By Gavin Mortimer
Paul Goze claims he doesn’t play poker but the English clubs have called his bluff.
The president of the LNR, the body that runs the Top 14, said a fortnight ago that French clubs participation in next year’s Heineken Cup was contingent on the presence of England’s finest. If the image the craggy-faced Goze likes to cultivate is anything to go by – that of a tough take-no-prisoners chieftain who dresses all in black – he probably assumed the English clubs would fall into line, slinking back into the Heineken Cup to take their place in next year’s tournament.
But the English clubs stood firm, and while they “pursue other options”, the LNR have signed [last Saturday] a four-year accord with the FFR that, among other things, commits them to the governance of the ERC.
Goze has already come under attack from some of the clubs for the manner in which the LNR quailed in the face of the FFR. Jacky Lorenzetti, owner of Racing Metro, allegedly stormed out of the meeting a fortnight ago, infuriated that the LNR had reneged on the deal to form a breakaway tournament with the English clubs. Mourad Boudjellal, the man who pulls the string in Toulon, was against the Rugby Champions Cup, but he’s rounded on the LNR nevertheless, accusing them of allowing themselves to be bullied, threatened, manipulated – call it what you will – by the FFR.
In an interview with a local newspaper last week, Boudjellal said if it had been up to him, he would have responded to the FFR’s belligerence by withdrawing his players from the France squad for the Six Nations. Strong words but knowing Boudjellal he would have backed them up.
Goze, on the other hand, is fast gaining a reputation as a man not to be trusted – not by the French clubs, the English clubs and now not by Canal Plus. In last Monday’s edition of Midi Olympique, the paper declared that the LNR had agreed a €65m a season deal with Canal Plus that would see the broadcaster obtain the rights for the Top 14 from 2015 to 2018. It appeared a good deal for the LNR, more than twice the €31.7m that Canal paid for the rights in 2013-14.
Twenty four hours later the deal was dead. Instead Goze has put the rights out to tender. Admitting it was a “risk” to reject Canal’s offer [put into context, the €65m offered by Canal is €20m more per season than the deal agreed between BT Sport and Premiership Rugby 15 months ago], Goze was confident the rights would be sold for a considerably higher sum. Some of the club owners, such as Bayonne chairman Alain Afflelou, have mooted a sum in the region of €120m, but it’s believed Goze has his sights on a minimum of €80m. Asked if he has been in contact with beIN Sport, the affiliate of Al-Jazeera, which broadcasts many French football matches, Goze replied in the affirmative. But he denied also that he was guilty of arrogance towards Canal, the LNR’s broadcast partner since 1995, saying he just wants to get the best deal for the Top 14.
But Canal Plus are allegedly furious with a source telling Midi Olympique in that inimitable Gallic way: “It’s like a couple who have been in love for 20 years…[but] on Monday the long love story ended in tears.”
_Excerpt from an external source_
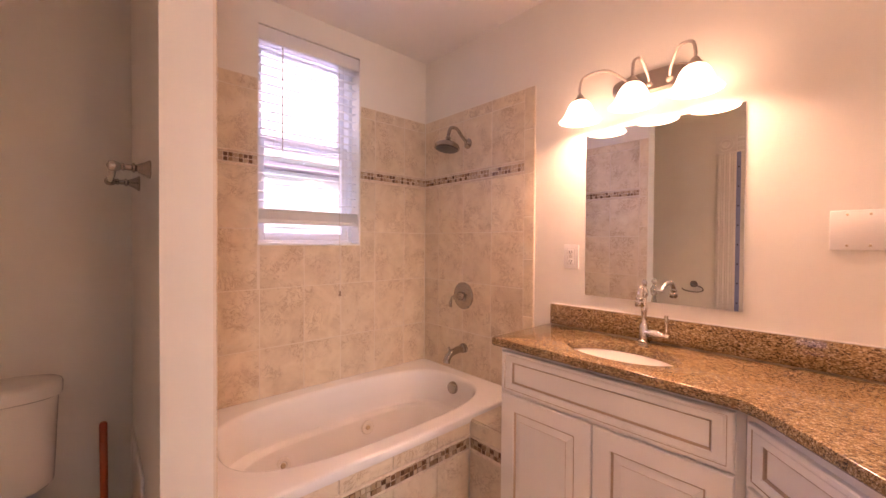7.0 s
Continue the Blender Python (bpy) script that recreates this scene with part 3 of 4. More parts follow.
spout = thing("tub_spout", 0.38, -0.008, 0.60, "brushed nickel tub spout on the tiled wall", "tub spout")
bm = bmesh.new()
tube(bm, curve([(0.380, -0.008, 0.605), (0.380, -0.03, 0.604), (0.380, -0.07, 0.602), (0.380, -0.115, 0.592), (0.380, -0.145, 0.565), (0.380, -0.150, 0.545)], 6),
     [0.030] * 3 + [0.025] * 4 + [0.021] * 6 + [0.020] * 6 + [0.019] * 6 + [0.021] * 6, 20)
part("spout_body", bm, M_NICKEL, spout)
bm = bmesh.new()
lathe(bm, (0.380, -0.125, 0.605), (0, -0.3, 1), [(0.004, 0), (0.004, 0.014), (0.008, 0.018), (0.007, 0.026), (0.002, 0.028)], 12)
part("diverter_knob", bm, M_NICKEL, spout)

# ---- toilet ----
TY = -1.905
toilet = thing("toilet", 0.40, TY, 0.0, "white porcelain two-piece toilet with closed lid", "toilet")


def bowl(x0, x1, b, z, n=2.3, egg=0.10):
    return oval((x0 + x1) / 2, TY, (x1 - x0) / 2, b, z, n, 48, egg)


bm = bmesh.new()
loft(bm, [bowl(0.10, 0.652, 0.116, 0.0, 3.2, 0.0), bowl(0.10, 0.654, 0.117, 0.022, 3.2, 0.0), bowl(0.11, 0.640, 0.106, 0.030, 3.2, 0.0), bowl(0.12, 0.612, 0.088, 0.05, 3, 0.02),
          bowl(0.13, 0.600, 0.080, 0.11, 2.8, 0.04), bowl(0.13, 0.600, 0.080, 0.17, 2.6, 0.05), bowl(0.12, 0.618, 0.092, 0.205, 2.5, 0.06), bowl(0.11, 0.685, 0.130, 0.245, 2.4, 0.08),
          bowl(0.10, 0.728, 0.150, 0.290, 2.3, 0.10), bowl(0.10, 0.750, 0.159, 0.330, 2.3, 0.10), bowl(0.10, 0.754, 0.161, 0.338, 2.3, 0.10), bowl(0.10, 0.760, 0.165, 0.344, 2.3, 0.10),
          bowl(0.10, 0.762, 0.166, 0.372, 2.3, 0.10), bowl(0.10, 0.756, 0.162, 0.380, 2.3, 0.10)], True, True)
part("bowl", bm, M_PORCELAIN, toilet, "", 40)
bm = bmesh.new()
loft(bm, [bowl(0.275, 0.768, 0.165, 0.382, 2.25, 0.10), bowl(0.270, 0.774, 0.170, 0.388, 2.25, 0.10), bowl(0.270, 0.774, 0.170, 0.396, 2.25, 0.10), bowl(0.276, 0.768, 0.165, 0.401, 2.25, 0.10)])
part("seat", bm, M_PORCELAIN, toilet)
bm = bmesh.new()
loft(bm, [bowl(0.262, 0.762, 0.163, 0.402, 2.25, 0.10), bowl(0.258, 0.767, 0.167, 0.407, 2.25, 0.10), bowl(0.258, 0.767, 0.167, 0.414, 2.25, 0.10), bowl(0.264, 0.758, 0.160, 0.421, 2.25, 0.10),
          bowl(0.30, 0.70, 0.12, 0.427, 2.2, 0.08)], True, True)
part("lid", bm, M_PORCELAIN, toilet, "", 30)
for hy in (-0.09, 0.06):
    part("lid_hinge", boxes((0.225, TY + hy, 0.380, 0.262, TY + hy + 0.03, 0.405), bevel=0.005), M_PORCELAIN, toilet)
bm = bmesh.new()


def tank_ring(g, z, back=0.014):
    w, d = 0.173 + g, 0.204 + g * 0.6
    return oval((back + d) / 2, TY + 0.010, (d - back) / 2, w, z, 3.1, 48)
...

One coach at a Top 14 club told me last week he was surprised at the LNR’s stance, adding that Canal Plus are well regarded by the players for their comprehensive coverage of French rugby. The broadcaster has also built up a big audience among the French public with more than 800,000 people tuning in last month to watch Brive beat Toulouse on a Saturday afternoon. Impressive? Put it this way, when Leicester played Northampton in the Aviva Premiership earlier this season, an average of 179,000 viewers watched on BT Sport.
Goze risks the wrath of Canal Plus in pursuit of beIN bucks. No doubt he can’t get out of his head the fact that in recent years beIN have invested €400m in sports broadcasting, €150m of which has found its way into the French Football League’s coffers.
What the LNR seem oblivious to is the French public. Canal Plus has five million subscribers, beIN 1.5m, although according to an article in Le Figaro last week, they hope acquiring the Top 14 rights would add another half million to that figure. Maybe, maybe not. French sports fans are traditionalists, much more than Anglo-Saxons, and already there is a rising tide of public anger at the turn of events.
All bids for the Top 14 broadcasting rights have to be in by January 13 with the LNR promising a decision will be made within 48 hours. One of those bidders is sure to be beIN but will they come up with an offer agreeable to the LNR? For the moment they’re keeping their cards close to their chest. Goze meanwhile continues to claim he doesn’t play poker.